I have found time and again that having the confrontation at the point when it feels like a normal, rational person would have the conversation or confrontation often sends the book in a direction that steps away from typical romantic tropes. I always try to a capture the intensity of emotion as it happens in that particular moment – we’ve all had moments of absolute despair and desolation, after all – but I also try to balance that by showing the character’s ability to bounce back or laugh at themselves or to plan and plot their way out of a hole. Lying down and accepting the fate that life has handed you is not an option in one of my books. Not for long, anyway.
I think most people have a very powerful will to live and to thrive, and I like to depict both those moments of despair, but also those moments when we drag ourselves up by our bootstraps.
Time to pimp All They Need!
This was a tough book for me to write in many ways. For some reason, I really struggled to get a grip on it at the start – I wrote the first three chapters no less than four times! – but once I understood where I was going wrong I was off and flying.
I’m really proud of the end of this book. The way that Mel comes to her understanding of herself and the nature of her relationship with Flynn was very small by romance novel standards – no huge black hole or fight or break up – but I felt very strongly that her issues were her own and that whatever epiphany she had, it had to come from inside her. Or, as my editor so beautifully phrased it “it needed to be an inside job.” I think the ending is perfect for who Mel and Flynn are – but in the end readers are the ones who will be the judge of that.

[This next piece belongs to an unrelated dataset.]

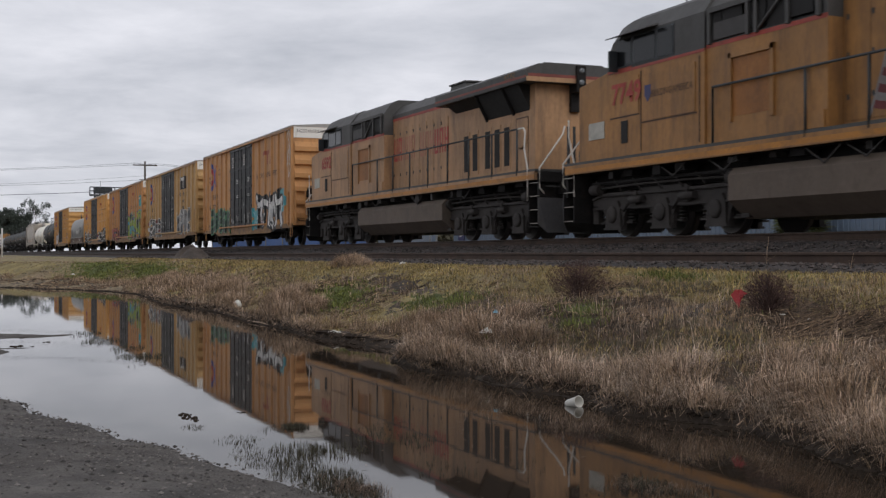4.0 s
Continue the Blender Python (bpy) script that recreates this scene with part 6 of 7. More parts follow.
    if load == "wrapped":
        h = 0.815
        for side in (-1, 1):
            for lev in range(4):
                k, x = 0, xa
                while x < xb - 0.5:
                    w = (xb - xa) / 5
                    ya, yb = sorted((side * 0.22, side * 1.40))
                    b = part("wrapped_parcel", None, None, c, "timber parcel in printed white sheeting", mesh=WRAPPED)
                    z = 1.12 + lev * (h + 0.045)
                    b.location, b.scale = (x + w / 2, (ya + yb) / 2, z), (w - 0.03, yb - ya, h)
                    if side < 0:
                        for q in range(4):
                            s = Shape()
                            xx, yy, zz = x + 0.06 + q * (w - 0.08) / 4, -1.44, z + 0.40 + r.uniform(-0.03, 0.03)
                            s.poly([(xx + 0.16 + 0.125 * math.cos(a * 0.524), yy, zz + 0.125 * math.sin(a * 0.524)) for a in range(12)], 0)
                            s.poly([(xx + 0.16 + 0.10 * math.cos(a * 0.524), yy - 0.002, zz + 0.10 * math.sin(a * 0.524)) for a in range(12)], 2)
                            s.poly([(xx + 0.16 + 0.085 * math.cos(a * 0.524), yy - 0.003, zz + 0.085 * math.sin(a * 0.524)) for a in range(12)], 0)
                            s.box(xx + 0.125, xx + 0.195, yy - 0.005, yy - 0.0035, zz - 0.04, zz + 0.04, 2)
                            xq = xx + 0.33
                            for wd, hh in ((0.10, 0.17), (0.07, 0.12), (0.09, 0.12), (0.08, 0.12), (0.07, 0.12), (0.08, 0.12), (0.08, 0.12)):
                                s.box(xq, xq + wd * 0.52, yy - 0.002, yy, zz - 0.03, zz - 0.03 + hh, 1)
                                xq += wd
                            xq = xx + 0.42
                            for _ in range(6):
                                s.box(xq, xq + 0.04, yy - 0.002, yy, zz - 0.12, zz - 0.07, 1)
                                xq += 0.075
                            part("printed_mark", s, ["wrap_red", "wrap_grey", "wrap"], c, "red round mark and grey bars")
                    x += w
        n = 21
        for k in range(n):
            x = xa + 0.25 + k * (xb - xa - 0.5) / (n - 1)
            s = Shape().box(x - 0.012, x + 0.012, -1.445, -1.438, 1.0, 4.53)
            s.box(x - 0.012, x + 0.012, -1.44, -0.2, 4.525, 4.54)
            s.box(x - 0.03, x + 0.03, -1.45, -1.40, 4.5, 4.6)
            part("tie_down", s, "strap", c)
    else:
        # stacks on either side of a gap; the stack beside the gap is one bundle lower on some cars
        ga, gb, low, hs = {"a": (-0.75, 0.2, (0.2, 2.95), 0.665), "b": (-0.65, 0.3, (-3.3, -0.65), 0.655), "c": (-0.12, 0.05, None, 0.645)}[load]
        for side in (-1, 1):
            ya, yb = sorted((side * 0.2, side * 1.34))
            stacks = []
            for sa, sb in ((xa + 0.05, ga), (gb, xb - 0.05)):
                cuts = [sa]
                if low and sa <= low[0] + 0.02 and low[1] <= sb + 0.02:
                    cuts += [v for v in low if sa + 0.05 < v < sb - 0.05]
                cuts.append(sb)
                for u, v in zip(cuts, cuts[1:]):
                    n = max(1, round((v - u) / 3.9))
                    stacks += [(u + (v - u) * q / n, u + (v - u) * (q + 1) / n) for q in range(n)]
            for u, v in stacks:
                n = 3 if low and low[0] - 0.05 <= u and v <= low[1] + 0.05 else 4
                for lev in range(n):
                    z = 1.10 + lev * (hs + 0.045)
                    bundle(c, u + 0.006, v - 0.006, ya - 0.015 * r.random() * (side < 0), yb, z, z + hs, r)
                    part("batten", Shape().box(u + 0.02, v - 0.02, ya + 0.03, yb - 0.03, z - 0.043, z - 0.003), "lumber_dark", c)
        for u, v in stacks[:len(stacks) // 2]:
            for lev in range(3 if low and low[0] - 0.05 <= u and v <= low[1] + 0.05 else 4):
                for q in ((0.06, 0.52) if r.random() < 0.5 else (0.06,)):
                    x, z = u + q * (v - u) + r.uniform(0, 0.06), 1.10 + lev * (hs + 0.045) + hs * r.uniform(0.66, 0.76)
                    part("paper_tag", Shape().box(x, x + 0.12, -1.366, -1.358, z, z + 0.13), "wrap", c, "small white lumber tag")
        for k in range(12):
            x = xa + 0.4 + k * (xb - xa - 0.8) / 11
            part("tie_down", Shape().box(x - 0.012, x + 0.012, -1.362, -1.357, 1.0, 3.75 if not (low and low[0] < x < low[1]) else 3.1), "lumber_dark", c)
    return c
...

If you like stories about people who feel as though they might be your friends, people with families and flaws and hopes and dreams, I hope you’ll get a chance to read All They Need. And if you find yourself liking Mel’s brother, Harry, you’ll be pleased to know I’ll be telling his story once I finish with my current WIP. I’m really looking forward to it because Harry is a fun guy with a bit of growing up to do – lots of potential there!